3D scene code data
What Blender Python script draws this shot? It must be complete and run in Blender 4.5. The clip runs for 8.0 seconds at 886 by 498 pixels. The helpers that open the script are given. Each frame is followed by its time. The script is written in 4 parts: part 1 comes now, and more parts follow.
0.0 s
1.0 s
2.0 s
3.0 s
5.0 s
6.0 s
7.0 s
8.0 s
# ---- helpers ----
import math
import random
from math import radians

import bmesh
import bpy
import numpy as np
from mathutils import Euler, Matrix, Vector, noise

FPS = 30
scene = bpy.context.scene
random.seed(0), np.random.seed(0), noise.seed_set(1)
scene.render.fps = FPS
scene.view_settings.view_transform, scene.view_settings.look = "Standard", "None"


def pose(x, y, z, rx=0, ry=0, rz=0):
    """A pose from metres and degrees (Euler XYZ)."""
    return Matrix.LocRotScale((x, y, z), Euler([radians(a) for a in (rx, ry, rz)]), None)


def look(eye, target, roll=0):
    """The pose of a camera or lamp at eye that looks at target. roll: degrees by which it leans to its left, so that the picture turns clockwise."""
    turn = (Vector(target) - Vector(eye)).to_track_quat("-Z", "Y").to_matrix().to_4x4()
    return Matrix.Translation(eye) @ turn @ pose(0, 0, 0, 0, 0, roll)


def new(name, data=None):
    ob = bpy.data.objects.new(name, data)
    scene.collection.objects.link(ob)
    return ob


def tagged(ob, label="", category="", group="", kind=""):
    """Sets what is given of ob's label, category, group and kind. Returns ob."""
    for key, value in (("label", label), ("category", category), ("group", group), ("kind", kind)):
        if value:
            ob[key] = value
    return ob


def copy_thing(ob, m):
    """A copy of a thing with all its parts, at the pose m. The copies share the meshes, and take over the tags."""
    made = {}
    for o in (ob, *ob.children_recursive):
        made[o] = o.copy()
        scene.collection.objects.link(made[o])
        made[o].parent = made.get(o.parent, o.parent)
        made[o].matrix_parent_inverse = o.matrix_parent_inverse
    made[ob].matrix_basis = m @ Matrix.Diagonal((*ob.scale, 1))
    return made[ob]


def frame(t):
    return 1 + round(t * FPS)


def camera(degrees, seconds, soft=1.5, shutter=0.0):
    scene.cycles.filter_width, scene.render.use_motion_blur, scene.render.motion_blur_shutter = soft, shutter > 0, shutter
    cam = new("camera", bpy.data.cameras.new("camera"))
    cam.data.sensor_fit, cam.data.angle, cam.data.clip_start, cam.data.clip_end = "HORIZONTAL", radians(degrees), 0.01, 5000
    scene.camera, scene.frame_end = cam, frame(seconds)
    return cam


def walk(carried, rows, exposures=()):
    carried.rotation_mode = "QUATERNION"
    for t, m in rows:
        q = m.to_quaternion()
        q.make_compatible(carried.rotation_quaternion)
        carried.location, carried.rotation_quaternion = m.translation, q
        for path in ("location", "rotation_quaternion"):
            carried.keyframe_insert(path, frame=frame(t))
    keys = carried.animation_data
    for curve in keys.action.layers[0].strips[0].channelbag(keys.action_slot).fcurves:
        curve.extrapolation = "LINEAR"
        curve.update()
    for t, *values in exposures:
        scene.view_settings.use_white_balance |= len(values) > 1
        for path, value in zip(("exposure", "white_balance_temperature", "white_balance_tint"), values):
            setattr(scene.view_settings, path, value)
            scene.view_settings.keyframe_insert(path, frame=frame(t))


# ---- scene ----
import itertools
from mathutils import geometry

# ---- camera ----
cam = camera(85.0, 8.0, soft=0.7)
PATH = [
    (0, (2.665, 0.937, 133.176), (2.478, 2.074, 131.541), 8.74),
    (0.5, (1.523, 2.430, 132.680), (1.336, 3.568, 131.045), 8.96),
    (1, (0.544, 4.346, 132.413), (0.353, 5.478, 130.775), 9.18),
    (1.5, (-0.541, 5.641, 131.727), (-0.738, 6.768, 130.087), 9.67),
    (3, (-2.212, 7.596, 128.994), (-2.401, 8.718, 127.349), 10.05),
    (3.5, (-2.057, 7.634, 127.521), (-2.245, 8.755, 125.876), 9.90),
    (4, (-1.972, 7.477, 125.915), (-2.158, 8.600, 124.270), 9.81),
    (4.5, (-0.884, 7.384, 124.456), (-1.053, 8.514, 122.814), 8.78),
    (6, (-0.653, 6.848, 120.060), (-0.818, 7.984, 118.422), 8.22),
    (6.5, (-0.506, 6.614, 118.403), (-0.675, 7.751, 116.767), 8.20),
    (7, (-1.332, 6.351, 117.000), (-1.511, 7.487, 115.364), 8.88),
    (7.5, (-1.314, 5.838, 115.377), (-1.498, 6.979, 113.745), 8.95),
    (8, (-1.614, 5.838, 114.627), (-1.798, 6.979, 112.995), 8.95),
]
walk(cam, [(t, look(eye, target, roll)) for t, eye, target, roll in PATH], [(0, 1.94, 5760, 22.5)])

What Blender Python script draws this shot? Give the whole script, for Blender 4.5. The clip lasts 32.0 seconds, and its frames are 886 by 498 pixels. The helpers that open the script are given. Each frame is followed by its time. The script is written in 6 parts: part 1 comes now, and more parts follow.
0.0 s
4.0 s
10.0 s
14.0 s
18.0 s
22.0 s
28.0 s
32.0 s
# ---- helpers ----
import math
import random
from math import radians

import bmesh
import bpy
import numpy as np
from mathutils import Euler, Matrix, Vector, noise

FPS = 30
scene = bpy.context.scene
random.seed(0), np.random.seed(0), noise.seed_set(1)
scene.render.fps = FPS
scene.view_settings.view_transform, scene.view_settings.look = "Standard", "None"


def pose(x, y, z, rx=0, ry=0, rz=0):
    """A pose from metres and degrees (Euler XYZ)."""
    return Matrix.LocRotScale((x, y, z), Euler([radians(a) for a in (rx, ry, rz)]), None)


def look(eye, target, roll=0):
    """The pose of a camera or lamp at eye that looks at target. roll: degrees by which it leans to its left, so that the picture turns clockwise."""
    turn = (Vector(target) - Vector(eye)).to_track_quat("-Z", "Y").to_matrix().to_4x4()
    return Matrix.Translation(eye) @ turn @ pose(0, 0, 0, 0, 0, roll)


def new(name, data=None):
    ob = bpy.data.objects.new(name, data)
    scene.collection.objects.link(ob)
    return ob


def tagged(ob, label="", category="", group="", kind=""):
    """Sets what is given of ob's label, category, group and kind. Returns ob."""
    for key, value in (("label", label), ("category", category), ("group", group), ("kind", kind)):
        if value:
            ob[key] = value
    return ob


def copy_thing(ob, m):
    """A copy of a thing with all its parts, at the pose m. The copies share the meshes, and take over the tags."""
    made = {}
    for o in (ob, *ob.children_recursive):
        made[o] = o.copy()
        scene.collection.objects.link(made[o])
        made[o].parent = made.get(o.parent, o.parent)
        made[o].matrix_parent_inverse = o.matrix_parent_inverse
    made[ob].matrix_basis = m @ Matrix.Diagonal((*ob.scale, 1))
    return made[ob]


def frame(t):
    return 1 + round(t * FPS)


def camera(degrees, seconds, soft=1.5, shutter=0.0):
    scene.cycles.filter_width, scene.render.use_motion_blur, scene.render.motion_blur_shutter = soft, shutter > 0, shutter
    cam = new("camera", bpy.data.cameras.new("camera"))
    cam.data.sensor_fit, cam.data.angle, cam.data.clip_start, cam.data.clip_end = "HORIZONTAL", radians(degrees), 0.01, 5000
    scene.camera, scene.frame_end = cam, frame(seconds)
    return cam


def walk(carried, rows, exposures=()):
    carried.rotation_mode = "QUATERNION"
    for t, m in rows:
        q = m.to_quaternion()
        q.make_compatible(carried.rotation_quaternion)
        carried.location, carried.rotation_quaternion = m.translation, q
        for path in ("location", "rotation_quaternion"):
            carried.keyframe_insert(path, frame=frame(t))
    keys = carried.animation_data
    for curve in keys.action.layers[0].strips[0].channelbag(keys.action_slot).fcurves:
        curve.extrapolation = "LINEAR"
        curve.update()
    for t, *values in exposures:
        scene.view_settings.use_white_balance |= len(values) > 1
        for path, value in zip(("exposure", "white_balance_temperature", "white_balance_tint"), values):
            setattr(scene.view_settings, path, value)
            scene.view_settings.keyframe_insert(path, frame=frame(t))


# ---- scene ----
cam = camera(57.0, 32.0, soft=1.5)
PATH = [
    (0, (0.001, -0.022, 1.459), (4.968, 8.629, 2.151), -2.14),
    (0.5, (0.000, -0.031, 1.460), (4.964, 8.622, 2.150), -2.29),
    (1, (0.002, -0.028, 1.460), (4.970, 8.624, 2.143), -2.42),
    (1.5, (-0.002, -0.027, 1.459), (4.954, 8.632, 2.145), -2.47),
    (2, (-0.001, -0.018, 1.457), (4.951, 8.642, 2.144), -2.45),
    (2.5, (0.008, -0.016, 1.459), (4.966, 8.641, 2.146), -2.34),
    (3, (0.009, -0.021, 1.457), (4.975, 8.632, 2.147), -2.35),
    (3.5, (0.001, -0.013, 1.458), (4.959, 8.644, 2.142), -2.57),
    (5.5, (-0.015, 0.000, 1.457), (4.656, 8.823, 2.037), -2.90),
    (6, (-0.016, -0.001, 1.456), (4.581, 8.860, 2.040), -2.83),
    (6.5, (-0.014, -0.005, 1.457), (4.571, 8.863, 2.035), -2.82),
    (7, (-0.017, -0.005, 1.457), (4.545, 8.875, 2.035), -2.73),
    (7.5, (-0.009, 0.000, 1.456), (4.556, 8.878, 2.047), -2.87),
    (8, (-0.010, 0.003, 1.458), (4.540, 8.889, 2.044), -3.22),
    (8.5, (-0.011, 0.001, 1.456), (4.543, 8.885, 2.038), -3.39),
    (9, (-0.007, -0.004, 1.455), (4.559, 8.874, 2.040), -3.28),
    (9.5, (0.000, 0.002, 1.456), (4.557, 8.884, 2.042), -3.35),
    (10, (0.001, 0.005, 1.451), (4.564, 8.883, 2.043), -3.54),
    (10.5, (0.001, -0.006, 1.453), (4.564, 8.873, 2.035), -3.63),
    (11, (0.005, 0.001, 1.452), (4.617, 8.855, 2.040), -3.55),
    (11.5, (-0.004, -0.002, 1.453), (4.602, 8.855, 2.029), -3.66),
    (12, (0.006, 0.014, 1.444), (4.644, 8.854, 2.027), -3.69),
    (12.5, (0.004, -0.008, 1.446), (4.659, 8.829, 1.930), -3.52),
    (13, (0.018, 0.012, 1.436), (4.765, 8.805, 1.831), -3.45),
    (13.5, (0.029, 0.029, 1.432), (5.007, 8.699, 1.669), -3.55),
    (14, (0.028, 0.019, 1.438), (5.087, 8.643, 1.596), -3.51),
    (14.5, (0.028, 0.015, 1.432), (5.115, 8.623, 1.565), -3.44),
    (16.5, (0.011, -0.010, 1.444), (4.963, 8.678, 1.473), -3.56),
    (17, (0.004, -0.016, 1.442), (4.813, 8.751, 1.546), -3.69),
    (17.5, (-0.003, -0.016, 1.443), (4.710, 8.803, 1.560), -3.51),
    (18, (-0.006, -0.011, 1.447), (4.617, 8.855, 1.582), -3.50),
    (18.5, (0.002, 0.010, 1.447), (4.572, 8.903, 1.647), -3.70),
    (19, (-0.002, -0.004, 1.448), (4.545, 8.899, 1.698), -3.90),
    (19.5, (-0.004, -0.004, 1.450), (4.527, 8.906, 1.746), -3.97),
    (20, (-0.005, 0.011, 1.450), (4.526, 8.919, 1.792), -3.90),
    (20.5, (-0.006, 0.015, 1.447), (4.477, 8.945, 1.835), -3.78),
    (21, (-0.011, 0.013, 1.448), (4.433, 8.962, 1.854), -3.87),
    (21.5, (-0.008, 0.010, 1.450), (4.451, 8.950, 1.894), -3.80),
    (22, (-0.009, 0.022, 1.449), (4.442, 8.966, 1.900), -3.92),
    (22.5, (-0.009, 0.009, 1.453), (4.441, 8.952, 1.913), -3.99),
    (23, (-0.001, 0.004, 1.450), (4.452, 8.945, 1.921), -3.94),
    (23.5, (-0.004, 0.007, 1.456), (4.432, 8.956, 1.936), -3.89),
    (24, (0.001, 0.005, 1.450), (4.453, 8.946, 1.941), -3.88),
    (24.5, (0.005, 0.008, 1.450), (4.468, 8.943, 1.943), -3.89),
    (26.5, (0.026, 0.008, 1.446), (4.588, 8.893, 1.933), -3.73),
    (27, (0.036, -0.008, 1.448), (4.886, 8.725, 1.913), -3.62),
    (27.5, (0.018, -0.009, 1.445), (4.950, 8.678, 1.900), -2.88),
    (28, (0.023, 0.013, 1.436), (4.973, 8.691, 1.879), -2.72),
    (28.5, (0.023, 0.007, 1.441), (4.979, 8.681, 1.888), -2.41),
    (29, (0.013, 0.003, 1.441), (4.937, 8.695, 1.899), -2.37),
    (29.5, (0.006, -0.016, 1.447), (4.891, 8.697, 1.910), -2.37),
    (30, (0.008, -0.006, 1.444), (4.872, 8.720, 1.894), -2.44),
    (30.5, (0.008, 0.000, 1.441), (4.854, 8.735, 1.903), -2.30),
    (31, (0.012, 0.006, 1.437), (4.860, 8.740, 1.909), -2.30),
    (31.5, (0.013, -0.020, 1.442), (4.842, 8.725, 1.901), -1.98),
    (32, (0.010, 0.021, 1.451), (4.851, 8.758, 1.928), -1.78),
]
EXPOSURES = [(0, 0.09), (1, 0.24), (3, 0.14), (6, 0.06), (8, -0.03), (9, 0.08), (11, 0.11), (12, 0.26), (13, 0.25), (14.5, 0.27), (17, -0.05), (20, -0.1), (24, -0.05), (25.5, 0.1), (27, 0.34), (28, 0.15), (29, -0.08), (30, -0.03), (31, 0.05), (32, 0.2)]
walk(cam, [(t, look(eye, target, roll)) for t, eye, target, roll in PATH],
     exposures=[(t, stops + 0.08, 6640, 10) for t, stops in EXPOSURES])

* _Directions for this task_
Tally the lines of the records holding the word "parts", then give only the resulting number.

* _Exercise response_
4